Harnessing Vibrations for Efficient Exciton Dynamics in Semiconducting Energy Materials

Abstract

This dissertation describes our study of the fundamental role vibrations play in the excited-state dynamics of semiconducting energy materials. We examine these effects in self-assembled organic semiconducting nanostructures and small molecules, focussing on the implications for exciton transport, energy transfer, and light emission. Special use of ultrafast laser spectroscopy techniques such as impulsive vibrational spectroscopy and transient absorption microscopy is made to directly observe vibronic couplings and exciton transport.
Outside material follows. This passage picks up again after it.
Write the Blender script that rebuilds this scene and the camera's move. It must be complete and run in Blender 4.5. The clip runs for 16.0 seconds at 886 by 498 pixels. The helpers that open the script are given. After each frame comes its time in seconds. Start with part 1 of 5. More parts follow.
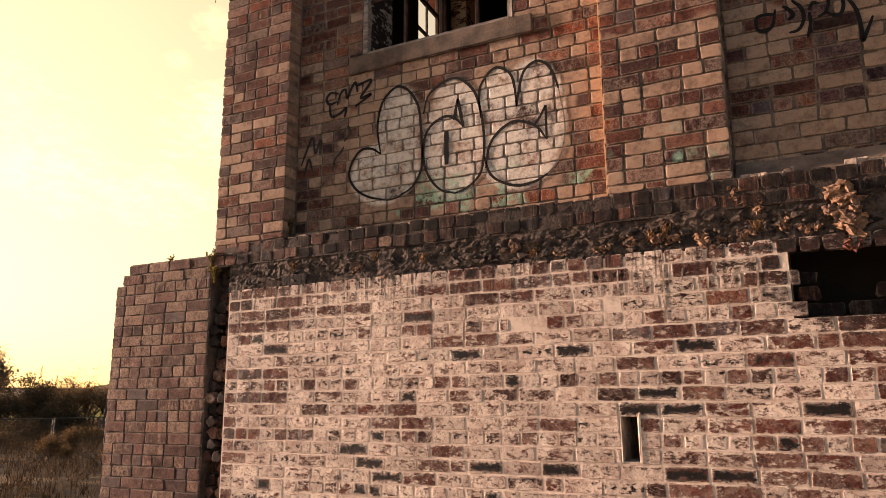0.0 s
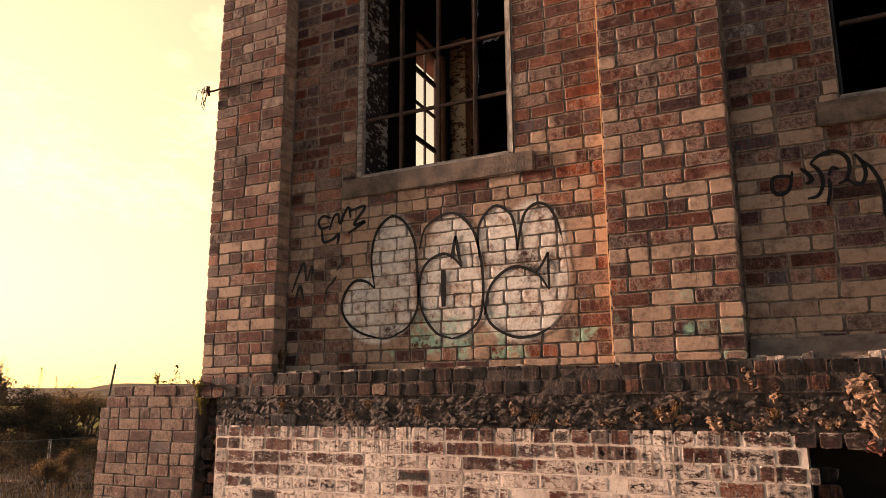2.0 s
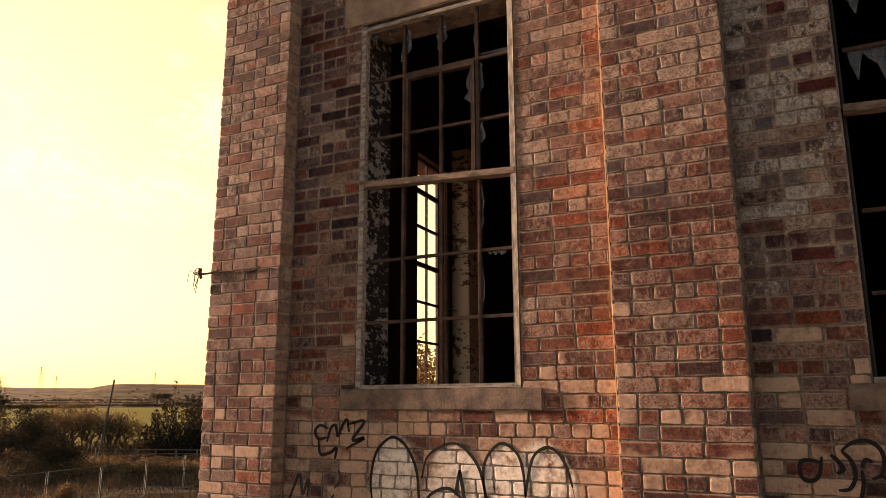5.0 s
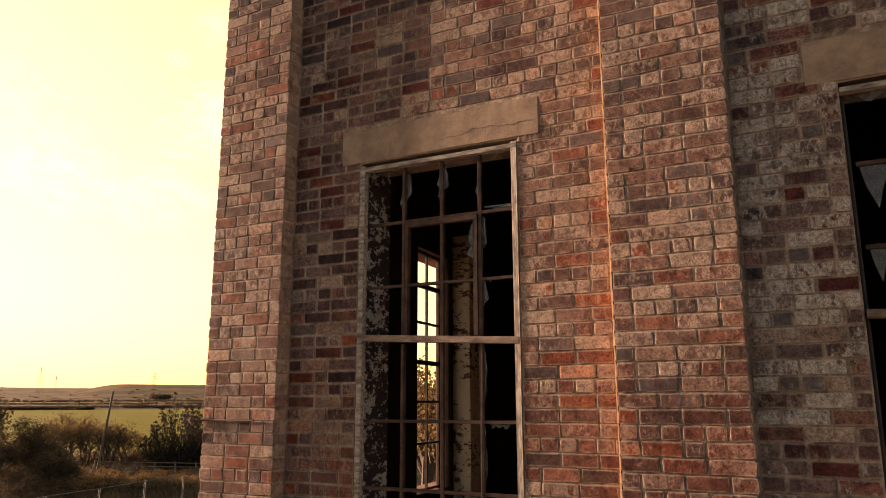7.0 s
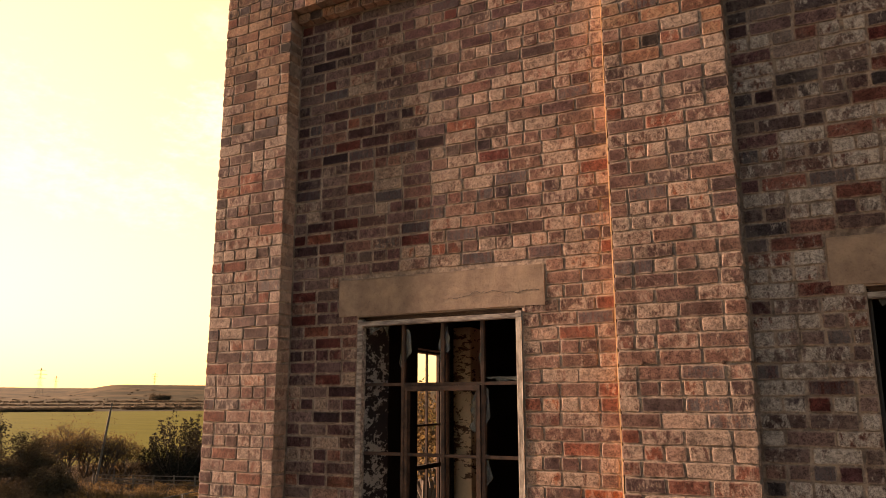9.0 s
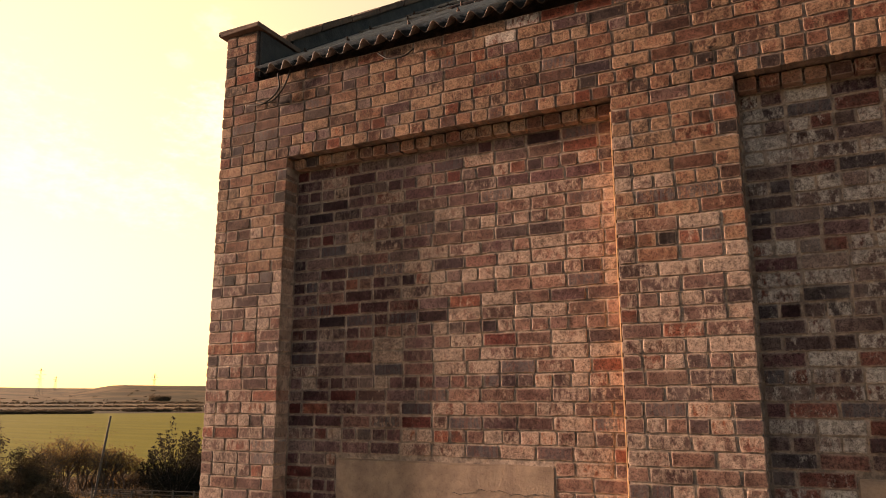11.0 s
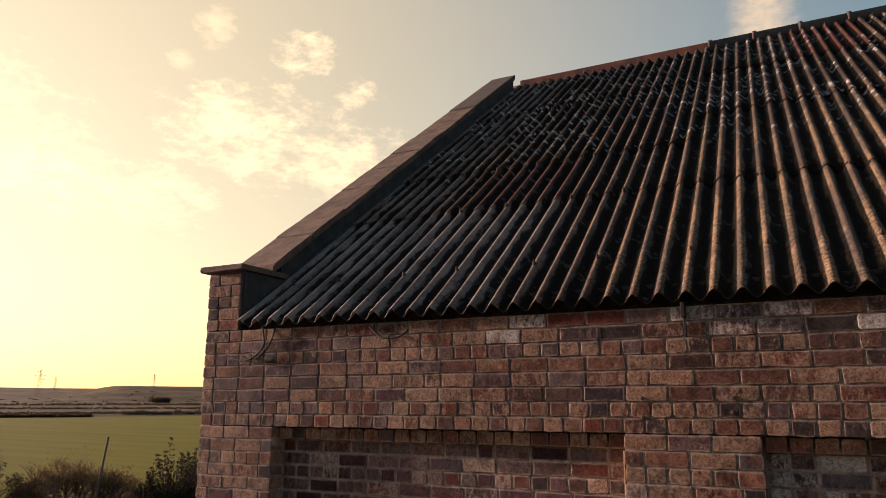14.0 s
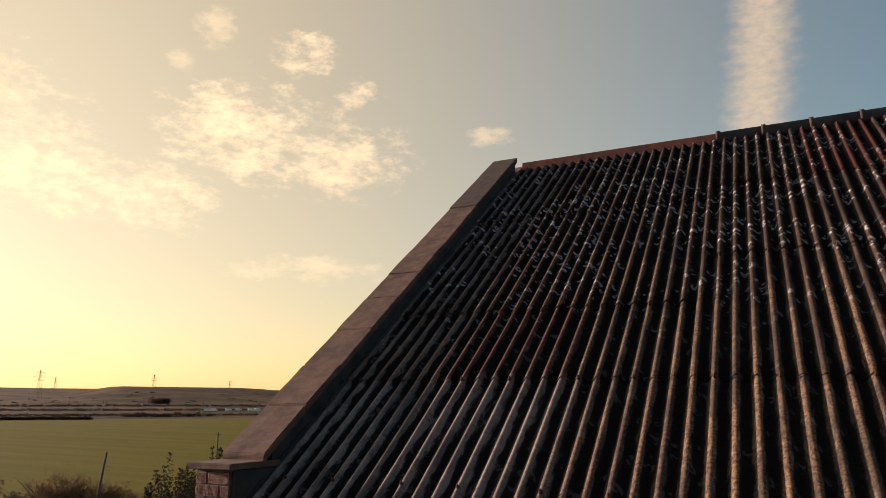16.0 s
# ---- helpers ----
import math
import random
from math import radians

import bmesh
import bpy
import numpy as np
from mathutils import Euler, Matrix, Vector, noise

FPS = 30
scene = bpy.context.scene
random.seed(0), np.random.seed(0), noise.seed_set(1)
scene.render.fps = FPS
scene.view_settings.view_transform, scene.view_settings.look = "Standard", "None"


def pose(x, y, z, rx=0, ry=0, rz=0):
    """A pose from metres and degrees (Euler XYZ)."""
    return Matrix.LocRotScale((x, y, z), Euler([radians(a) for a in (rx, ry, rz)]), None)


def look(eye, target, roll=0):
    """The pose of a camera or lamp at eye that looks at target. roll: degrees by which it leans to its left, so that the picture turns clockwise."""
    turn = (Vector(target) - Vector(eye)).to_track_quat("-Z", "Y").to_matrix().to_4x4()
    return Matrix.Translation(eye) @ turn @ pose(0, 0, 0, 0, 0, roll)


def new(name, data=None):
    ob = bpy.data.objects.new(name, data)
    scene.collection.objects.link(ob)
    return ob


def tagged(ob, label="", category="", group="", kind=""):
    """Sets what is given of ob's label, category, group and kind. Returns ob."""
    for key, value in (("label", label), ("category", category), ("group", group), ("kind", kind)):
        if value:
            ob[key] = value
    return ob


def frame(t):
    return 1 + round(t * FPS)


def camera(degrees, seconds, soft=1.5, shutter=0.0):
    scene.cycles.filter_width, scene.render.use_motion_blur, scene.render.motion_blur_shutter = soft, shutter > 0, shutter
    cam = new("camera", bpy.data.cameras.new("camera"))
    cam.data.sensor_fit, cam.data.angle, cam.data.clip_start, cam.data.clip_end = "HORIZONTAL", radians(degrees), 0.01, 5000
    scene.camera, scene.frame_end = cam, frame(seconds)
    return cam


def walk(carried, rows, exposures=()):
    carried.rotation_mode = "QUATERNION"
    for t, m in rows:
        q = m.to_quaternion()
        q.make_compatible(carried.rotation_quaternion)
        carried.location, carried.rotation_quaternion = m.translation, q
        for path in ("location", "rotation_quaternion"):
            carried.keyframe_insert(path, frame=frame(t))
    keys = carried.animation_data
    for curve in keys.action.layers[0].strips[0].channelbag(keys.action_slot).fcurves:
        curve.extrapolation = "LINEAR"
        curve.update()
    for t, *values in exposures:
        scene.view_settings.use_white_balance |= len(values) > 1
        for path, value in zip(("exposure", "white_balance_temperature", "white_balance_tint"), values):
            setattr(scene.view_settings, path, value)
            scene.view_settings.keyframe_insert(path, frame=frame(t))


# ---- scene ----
# x runs along the brick front, y into the building, z up; the recessed wall bays lie in y = 0.
cam = camera(61.8, 16.0, soft=0.75)
ROWS = [
    (0.0, 1.055, -4.319, 1.453, 27.09, 11.68, -0.33),
    (0.5, 1.060, -4.304, 1.698, 27.09, 11.69, -0.32),
    (1.0, 1.064, -4.290, 1.942, 27.09, 11.69, -0.30),
    (1.5, 1.064, -4.270, 2.188, 27.09, 11.69, -0.28),
    (2.0, 1.054, -4.261, 2.432, 27.09, 11.70, -0.27),
    (2.5, 1.044, -4.256, 2.679, 27.09, 11.70, -0.25),
    (3.0, 1.045, -4.248, 2.920, 27.09, 11.70, -0.24),
    (3.5, 1.042, -4.242, 3.164, 27.09, 11.71, -0.22),
    (4.0, 1.044, -4.256, 3.408, 27.09, 11.71, -0.21),
    (6.5, 1.066, -4.332, 4.722, 27.10, 11.73, -0.13),
    (7.0, 1.056, -4.311, 5.007, 27.10, 11.73, -0.11),
    (7.5, 1.044, -4.292, 5.291, 27.10, 11.73, -0.09),
    (8.0, 1.040, -4.287, 5.565, 27.10, 11.74, -0.08),
    (8.5, 1.040, -4.287, 5.844, 27.10, 11.74, -0.06),
    (9.0, 1.037, -4.289, 6.124, 27.10, 11.74, -0.05),
    (11.5, 0.994, -4.256, 7.645, 27.10, 11.76, 0.03),
    (12.0, 0.986, -4.252, 7.961, 27.10, 11.76, 0.05),
    (12.5, 0.980, -4.254, 8.283, 27.10, 11.77, 0.06),
    (13.0, 0.975, -4.256, 8.599, 27.11, 11.77, 0.08),
    (13.5, 0.984, -4.243, 8.936, 27.11, 11.77, 0.10),
    (14.0, 1.014, -4.247, 9.272, 27.11, 11.78, 0.11),
    (14.5, 1.028, -4.258, 9.625, 27.11, 11.78, 0.13),
    (15.0, 1.036, -4.257, 9.965, 27.11, 11.78, 0.14),
    (15.5, 1.021, -4.242, 10.315, 27.11, 11.78, 0.16),
    (16.0, 1.005, -4.236, 10.689, 27.11, 11.79, 0.17),
]
EXPOSURES = [(0.0, 1.71, 6750, 13), (3.5, 1.79, 7150, 13), (8.0, 2.01, 7500, 13), (11.5, 1.95, 7100, 13), (12.5, 1.70, 6350, 13), (13.5, 1.44, 5900, 12), (14.5, 1.28, 5750, 11), (16.0, 1.06, 5700, 11)]
walk(cam, [(t, pose(x, y, z, 90 + pitch, 0, yaw) @ pose(0, 0, 0, 0, 0, roll)) for t, x, y, z, yaw, pitch, roll in ROWS], EXPOSURES)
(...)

In self-assembled poly(3-hexylthiophene) nanofibers we observe exceptional exciton transport that cannot be explained with current models of exciton transport, despite low energetic and structural disorder. By directly measuring the excited-state vibrations, we are able to construct non-adiabatic simulations which reveal that zero-point motion enables access to delocalized states which mediate transport. This new transient delocalisation mechanism of transport can enable higher efficiencies and new device architectures. We follow this up by combining polyfluorene nanofibers with inorganic quantum rods for the purpose of energy transfer, and observe high levels of energy funnelling to the rods. Such behaviour has strong prospects for multielectron photocatalysis and upconversion. Finally, we assess the role of vibrations in the emission dynamics of several archetypal thermally-activated delayed-fluorescence emitters. We reveal their excited-state vibrations and track changes over time due to environmental relaxation. This serves to rationalize favourable emission bandwidths, low Stokes shifts, low non-radiative rates, and spin-orbit coupling enhancements. Our results challenge current pictures of exciton dynamics, and assert the varied and profound role vibrations have on properties such as energy transport and light emission. Traditionally, the uniquely strong vibrational couplings of organic semiconductors have been thought of as deleterious, but here they present themselves as an asset. For exciton transport especially, we propose design rules to harness vibrations which may enable the next generation of efficient optoelectronic devices.